Jackson faced a further charge of allegedly defeating or obstructing the ends of justice after he burnt the coffin‚ which was to be used as evidence in court.
Oosthuizen and Jackson denied any wrongdoing and insisted they beat up Mlotshwa for copper cable theft after they found him with some in his bag. The victim denied stealing anything. He told the court that he was attacked while trying to hitch-hike to town. He claimed he was beaten with a knobkerrie and the two also threatened to burn him alive.

The case drew wide international attention and was largely viewed as racially motivated. 

The pair was also found guilty of assaulting Delton Sithole with the intent to cause grievous bodily harm when they found him walking along a footpath which separated two maize fields. The incident happened on the same day Mlotshwa was attacked by the two.
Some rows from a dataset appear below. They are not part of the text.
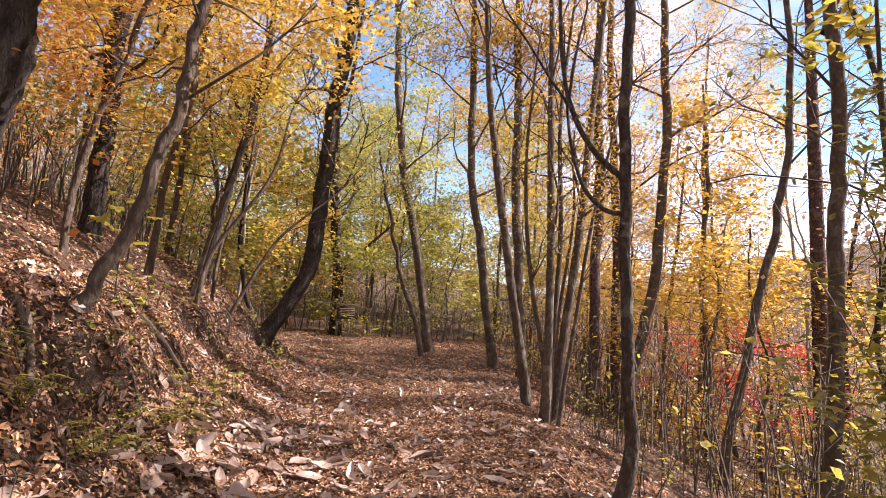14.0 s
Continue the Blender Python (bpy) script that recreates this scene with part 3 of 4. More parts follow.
clump("clump of slender grey-brown stems at the path's edge", 2.3, 14.7,
      [(2.21, 15.1, .085, [(-.1, .5), (-.5, 2.3), (-.8, 4.2), (-.97, 5.8), (-1.1, 9)]), (2.29, 14.3, .075, [(-.02, .8), (-.07, 2.8), (-.13, 5.5), (-.2, 9)]),
       (2.4, 14.45, .04, [(-.05, .8), (-.3, 2.4), (-.42, 4.2), (-.35, 6.5)]), (2.62, 14.9, .085, [(.04, .8), (.12, 2.2), (.3, 4.6), (.5, 6.4), (.8, 9)]),
       (2.45, 14.6, .05, [(.03, .9), (.12, 3), (.1, 5), (.3, 8)]), (2.5, 14.2, .035, [(.1, .9), (.35, 2.6), (.75, 4.6), (1.0, 6)])], BARK_BROWN, 51, YELLOW, 5)
stems("clump of thin crooked stems behind the path's edge", 3.4, 17.0, [(-.3, .1, 7), (.3, .2, 8), (.1, 0, 6)], .05, BARK_BROWN, 52, YELLOW, 6)
stems("clump of thin grey stems low on the slope", 3.7, 9.9, [(-.1, 0, 6), (.5, .1, 5.5)], .025, BARK_BROWN, 53, LIME, 3)
stems("pair of thin stems rising beside the path", 2.95, 6.6, [(.05, 0, 6), (.35, .2, 4.5)], .03, BARK_BROWN, 54, LIME, 1)
stems("clump of thin bare stems leaning from the bank", -3.3, 15.4, [(1.6, .2, 4.2), (.9, 0, 4.8), (2.0, .4, 3.0), (.5, 0, 5)], .035, BARK_BROWN, 55, YELLOW, 2)

# ---- the red maple over the path ----


def inside(px, py, poly):
    res = np.zeros(len(px), bool)
    for (x0, y0), (x1, y1) in zip(poly, poly[1:] + poly[:1]):
        hit = ((y0 > py) != (y1 > py)) & (px < (x1 - x0) * (py - y0) / (y1 - y0 + 1e-9) + x0)
        res ^= hit
    return res


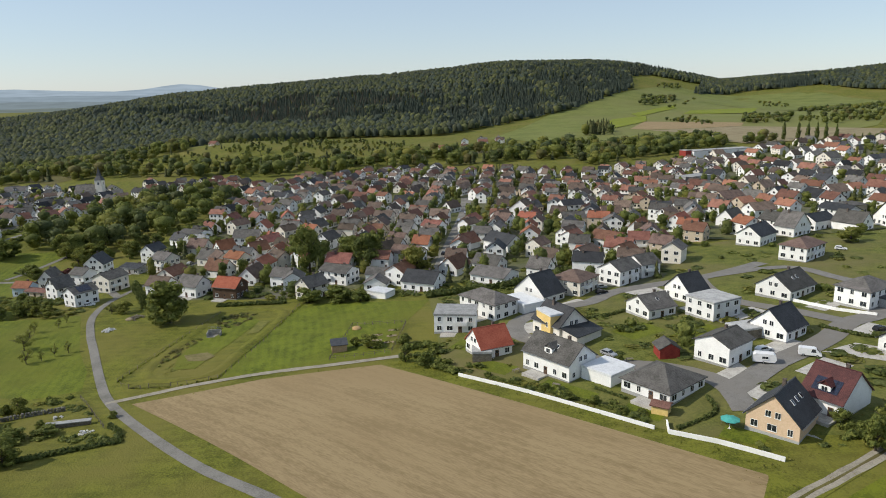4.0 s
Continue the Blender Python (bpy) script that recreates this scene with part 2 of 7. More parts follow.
def tiled(name, dark, light, vary, rough=.75, spec=.22):
    """Roof tiles: courses across the slope, weathered in patches."""
    m = material(name, dark, light, 2.5, .35, rough, 0, "object", vary, spec=spec)
    n, l = m.node_tree.nodes, m.node_tree.links
    tc = n.new("ShaderNodeTexCoord")
    waves = []
    for axis, size in (("X", .30), ("Z", .24)):
        w = n.new("ShaderNodeTexWave")
        w.bands_direction, w.wave_profile = axis, "SAW" if axis == "Z" else "SIN"
        w.inputs["Scale"].default_value = 0.314 / size
        w.inputs["Distortion"].default_value = 0.4
        l.new(tc.outputs["Object"], w.inputs["Vector"])
        waves.append(w)
    add = n.new("ShaderNodeMath")
    l.new(waves[0].outputs["Fac"], add.inputs[0])
    l.new(waves[1].outputs["Fac"], add.inputs[1])
    bp = n.new("ShaderNodeBump")
    bp.inputs["Strength"].default_value, bp.inputs["Distance"].default_value = .8, .03
    l.new(add.outputs[0], bp.inputs["Height"])
    l.new(bp.outputs[0], n["Principled BSDF"].inputs["Normal"])
    return m


ROOFS = {
    "anthracite": tiled("anthracite_tiles", c(.016, .017, .019), c(.038, .039, .042), .2, .6, .4),
    "grey": tiled("grey_concrete_tiles", c(.066, .062, .056), c(.132, .124, .114), .35, .8),
    "brown": tiled("brown_concrete_tiles", c(.080, .056, .043), c(.148, .108, .084), .35, .8),
    "red": tiled("red_clay_tiles", c(.135, .060, .042), c(.225, .108, .076), .25, .8),
    "orange": tiled("orange_clay_tiles", c(.22, .080, .045), c(.32, .128, .075), .15, .8),
    "maroon": tiled("dark_red_glazed_tiles", c(.050, .016, .015), c(.095, .032, .028), .1, .6, .3),
    "flat": material("grey_flat_roofing", c(.26, .26, .255), c(.40, .40, .39), 2, .3, .9, .005, "object", .25),
    "metal": material("pale_sheet_roofing", c(.55, .56, .57), c(.70, .71, .72), 2, .3, .5, 0, "object", .08),
    "fresh": tiled("bright_red_clay_tiles", c(.25, .066, .034), c(.34, .106, .058), .1),
    "sheet": material("pale_green_sheet_roofing", c(.34, .38, .385), c(.45, .49, .49), 1.5, .2, .5, 0, "object", .1),
    "violet": material("blue_grey_sheet_roofing", c(.16, .17, .21), c(.24, .25, .30), 1.5, .2, .4, 0, "object", .1),
    "rust": material("rust_red_sheet_roofing", c(.12, .058, .044), c(.20, .102, .078), 1.5, .2, .8, .01),
    "slate": material("slate_cladding", c(.03, .032, .036), c(.07, .073, .08), 1, .2, .6, .02),
}
WALLS["timber"] = material("weathered_boards", c(.10, .085, .065), c(.22, .19, .15), .6, .1, .9, .01)
WALLS["lightwood"] = material("light_wooden_boards", c(.34, .22, .12), c(.46, .32, .19), .6, .1, .85, .01)
WALLS["metal_wall"] = material("grey_sheet_wall", c(.30, .31, .32), c(.42, .43, .44), 1.0, .2, .6)
WALLS["concrete"] = material("concrete_wall", c(.42, .41, .38), c(.60, .59, .56), 1.5, .2, .9, .01)
M["frame"] = material("white_window_frame", c(.70, .70, .68), c(.82, .82, .80), 1, .2, .6)
M["glass"] = material("window_glass", c(.012, .015, .018), c(.035, .040, .045), 2, .5, .08, spec=.6)
M["gutter"] = material("zinc_gutter", c(.25, .26, .27), c(.36, .37, .38), 1, .3, .5, metal=.5)
M["door"] = material("brown_door", c(.06, .035, .02), c(.12, .07, .045), .6, .1, .6)
M["chimney"] = material("chimney_cladding", c(.06, .05, .045), c(.14, .11, .09), .5, .1, .85, .01)
M["solar"] = material("solar_panel", c(.012, .015, .028), c(.028, .033, .055), .8, .2, .15, spec=.6)
M["concrete"] = material("concrete", c(.42, .41, .38), c(.60, .59, .56), 1.5, .2, .9, .01)
M["timber"] = material("weathered_timber", c(.10, .085, .065), c(.22, .19, .15), .6, .1, .9, .01)
M["water"] = material("blue_water", c(.03, .22, .26), c(.05, .32, .36), 1, .2, .1)


# ---- relief of the land ----
RIDGE = [
    (-2665, 429, 16.6, 390),
    (-2275, 728, 46.4, 390),
    (-1950, 1040, 72.8, 468),
    (-1664, 1495, 104.0, 546),
    (-1352, 1756, 137.2, 546),
    (-1305, 2072, 144.4, 546),
    (-939, 2236, 71.8, 546),
    (-390, 2535, 115.6, 624),
    (195, 2665, 133.2, 676),
    (1040, 2665, 141.0, 728),
    (2340, 2340, 104.0, 780),
]
SWELLS = [
    (-897, 494, 22.0, 169),
    (156, 156, 14.7, 247),
    (-52, 338, 12.9, 195),
    (-429, -78, 6.9, 110),
    (-429, -260, 10.0, 169),
    (-247, -78, 9.0, 117),
    (-306, 6, -5.1, 72),
    (-410, 84, -3.4, 84),
    (-429, 299, -1.3, 208),
    (-728, 156, -6.5, 234),
    (-1170, 156, -16.9, 429),
    (-1950, 130, -62.1, 650),
    (-65, 1300, 33.9, 546),
    (-60, 1180, 22.0, 280),
    (-546, 1495, 2.1, 429),
    (-143, 143, 2.9, 104),
    (-585, -52, 11.1, 143),
    (-780, -260, -4.7, 260),
    (-494, 26, 4.0, 91),
    (-230, 50, -2.9, 45),
    (-430, 70, -4.8, 60),
    (-255, 108, -1.3, 30),
    (-272, 30, -2.3, 35),
]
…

The court said while it had been argued that pair acted harshly towards Mlotshwa because they felt provoked after he threatened to burn the farms and harm their families because they said they were taking him to the police, it could not justify their actions as they were too extreme.

"Even if one were to accept that Mlotshwa threatened the applicants in the manner set out above, one would have expected them to have taken him to the police. They, however, followed their prior instinct, which was to resort to their own brand of justice. They kidnapped Mlotshwa, drove him to a particular location, fetched a coffin, forced him into it and made the most horrendous threats, including fetching a lighter to make it seem that they would carry out their threats. Whatever else, their retaliation, if indeed it was that, can hardly be described as moderate, reasonable and commensurate, as submitted by their counsel. On their own version of events, this was vigilantism at its worst," said the SCA in its findings.  

The court said some of the offences committed by the applicants, namely, kidnapping and assault, are serious offences. It said there was also an acceptance on behalf of the applicants by their counsel, that race was an aggravating factor.

"It is sad, as this case and others in the public eye demonstrate, that we as a nation have reached this stage of racial polarisation and that we have not yet overcome the deep divisions that our history imposed on us. It is the very antithesis of our constitutional compact. We cannot ignore the fact that racial intolerance is something that can be exploited by those intent on undoing and subverting constitutional values. Racist behaviour is absolutely unacceptable and courts can rightly be expected to deal with it firmly," the judgement said.  

The matter was heard by Justices Mahomed Navsa, Nigel Willis and Ashton Schippers while Advocates Wayne Gibbs and Org Basson represented applicants one and two, respectively.

Robert Molokoane appeared for the State.